Esa voz desconocida que clamaba entre los acantilados, es recurrente en la obra de Rilke. Si acudís hasta el castillo de Duino, cerca de Trieste, y recorréis el itinerario rilkeano, o bien si visitáis Ronda, y os admiráis ante el Tajo, en ambos casos os conmoverá la fragosidad de los elementos, la corporeidad del viento, la imponente y salvaje naturaleza. Rilke escribió a Merline que los murmullos de la naturaleza servían 'de trama constante al tejido de los sueños'. Unos sueños, o unas ensoñaciones, algo rousseaunianas, donde la naturaleza se presenta como refugio de un alma dolorida, cuando no como fuelle avivador de los sentimientos dormidos. La imagen de la amada resurge entre los elementos naturales: su voz en el viento, su sonrisa, su perfume, sus cabellos... Cesare Pavese escribe en su Oficio de vivir que la poesía comienza cuando cualquier infeliz dice ante el mar 'parece de aceite'. Si el infeliz se llama Rainer Maria, ¡cielos! ¡qué inflamación de la lírica!

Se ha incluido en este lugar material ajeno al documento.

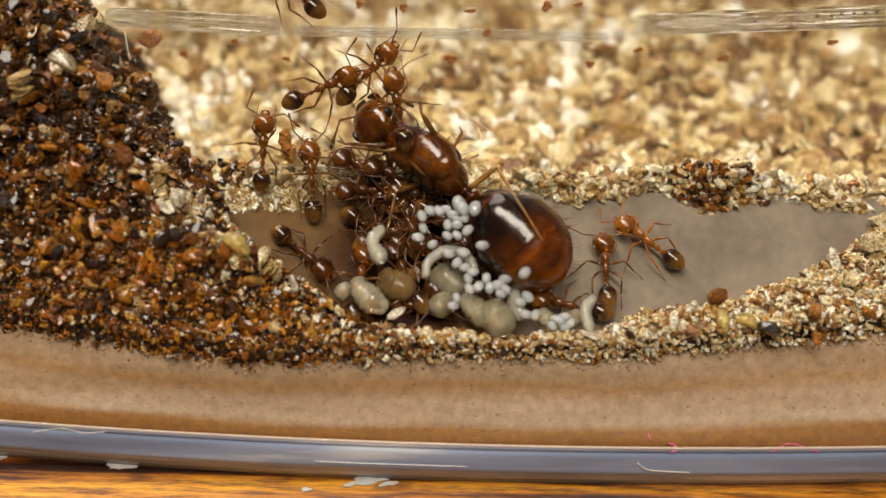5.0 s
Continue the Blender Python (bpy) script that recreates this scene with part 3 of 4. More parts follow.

El mar, el fragor del agua, se nos muestran como exutorios del amor sin esperanza. El primer poeta de la naturaleza fue Francesco Petrarca, que a los treinta y dos años se refugió en un viejo molino del valle de Vaucluse. Os animo a que visitéis la casa del poeta, transformada en el más entrañable museo petrarquista. Cerca surge la fuente gigante que nace del corazón de la montaña, y que cae vertiginosamente en una cascada de 230 metros de altura hasta un valle en forma de circo (Vaucluse, o en provenzal Vauclousa, procede de 'Vallis Clausa', valle cerrado). En tiempos de Petrarca parte de las aguas verde esmeralda de ese río -que los ribereños conocen como La Sorgue- correría por debajo mismo del molino. Petrarca cantó desde aquellos paisajes a su amada Laura, y recuperó la voz poética: 'Aquí, conmigo mismo, en esta aislada morada, viven, de vuelta de su exilio, las Musas', confesó en una de sus cartas. Su amada Laura, casada con un Sade y con el cual tuvo once hijos, residía con frecuencia en el castillo de Samaune, a unos pocos kilómetros de distancia.

Petrarca vivirá en Vaucluse durante 16 años, y será el primer poeta (al menos, el primer poeta occidental) en ascender a una montaña y considerar el paisaje como una experiencia estético-emocional. En una carta de 1336, describe su ascensión al Mont Ventoux: 'Desalentado, me sentaba a menudo, y allí, pasando rápidamente de las cosas del cuerpo a las de la mente, me hacía este tipo de reflexiones: 'aquello que tantas veces has buscado, hoy escalando esta montaña se repetirá para tí y para tantos otros que quieran tocar la beatitud'.

Visitad Vaucluse, os aseguro que no os defraudará. Quizá entre las aguas cristalinas de La Sorgue encontréis -toquéis- la beatitud del poeta. O quién sabe si el fragor del agua os reavive la voz de un viejo e iniciático amor, de un amor que creíais totalmente olvidado.